En febrero de 2016, el Fiscal General del Estado de Querétaro, lugar en donde fueron reportadas como desaparecidas 1356 personas en tan solo 3 años de las cuales 762 fueron mujeres, y en donde al igual que el resto del país existe un discurso oficial de negar la desaparición forzada, hizo un llamado a los padres de familia: “pediría la comprensión de los padres para que pongan atención en sus hijos, porque el 92.8 por ciento es gente que se va por su voluntad”. De la misma manera en la página web de dicha dependencia fueron publicadas una serie de “medidas de prevención” de extravío de menores entre las que se puede leer la siguiente: “Recuerda que tus hijos e hijas son tu responsabilidad, tu papel como madre o padre es ser ejemplo y guía de un buen comportamiento”. Dichos actos responsabilizan a las madres de la desaparición de sus hijas, por lo que el tema de seguridad recae en las y los ciudadanos y no en las instancias encargadas de garantizar justicia.

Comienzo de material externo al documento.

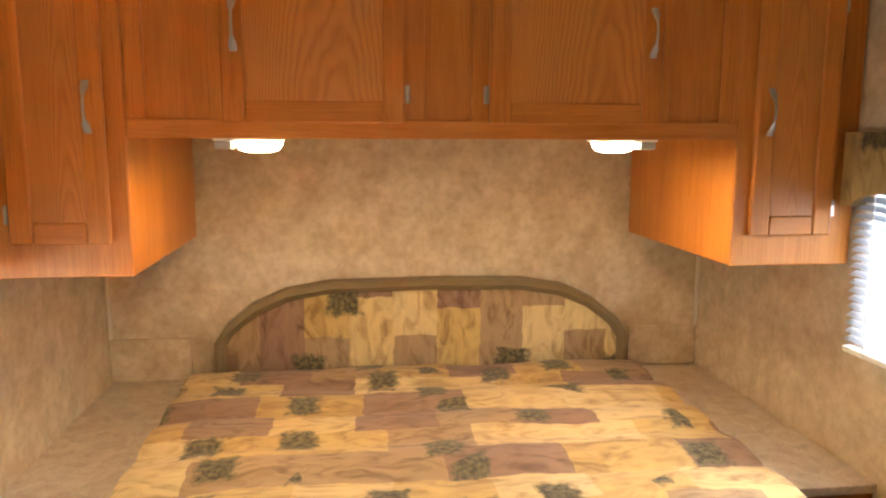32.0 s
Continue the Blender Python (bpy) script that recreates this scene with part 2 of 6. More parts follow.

El estigma de las rescatadas
Cuando las niñas y mujeres son localizadas con vida, las familias se enfrentan a la narración de horror que éstas hacen de lo vivido: tortura física y sexual, amenazas, explotación sexual. Sin embargo, pese a la violencia sufrida las ahora localizadas se enfrentan a un sistema de justicia que las revictimiza y amenaza. Ahora las niñas y mujeres sobrevivientes deben enfrentar no sólo a las consecuencias físicas y emocionales de lo vivido, sino el estigma social que las mismas autoridades y medios de comunicaciones han fabricado para minimizar la problemática y culpar a todos menos a las mafias, grupos criminales, agentes de estado o particulares que valiéndose de sus alianzas mutuas desaparecen, torturan, explotan y asesinan a mujeres en nuestro país.
El dolor se hace más grande cuando las mujeres son localizadas sin vida, cuando uno de esos siete feminicidios ocurridos diariamente en México toca a tu puerta cuando las familias tienen como único testimonio el cuerpo lastimado de sus hijas ante al silencio omiso de las autoridades, cuando los medios de comunicación hacen espectáculo de la violencia, exponiendo indolentemente los cuerpos torturados, arrojados desnudos o semidesnudos en parajes, ríos y avenidas principales de nuestro país. Se enfrentan a las amenazas de los implicados y a la negativa constante de las autoridades a tipificar dicho delito como feminicidio. Las y los huérfanos se enfrentan a la ausencia forzada de sus madres, a instituciones que los desconocen, y a una sociedad en la que se hace todo por vencer el miedo y enfrentarse a un sistema carente de justicia.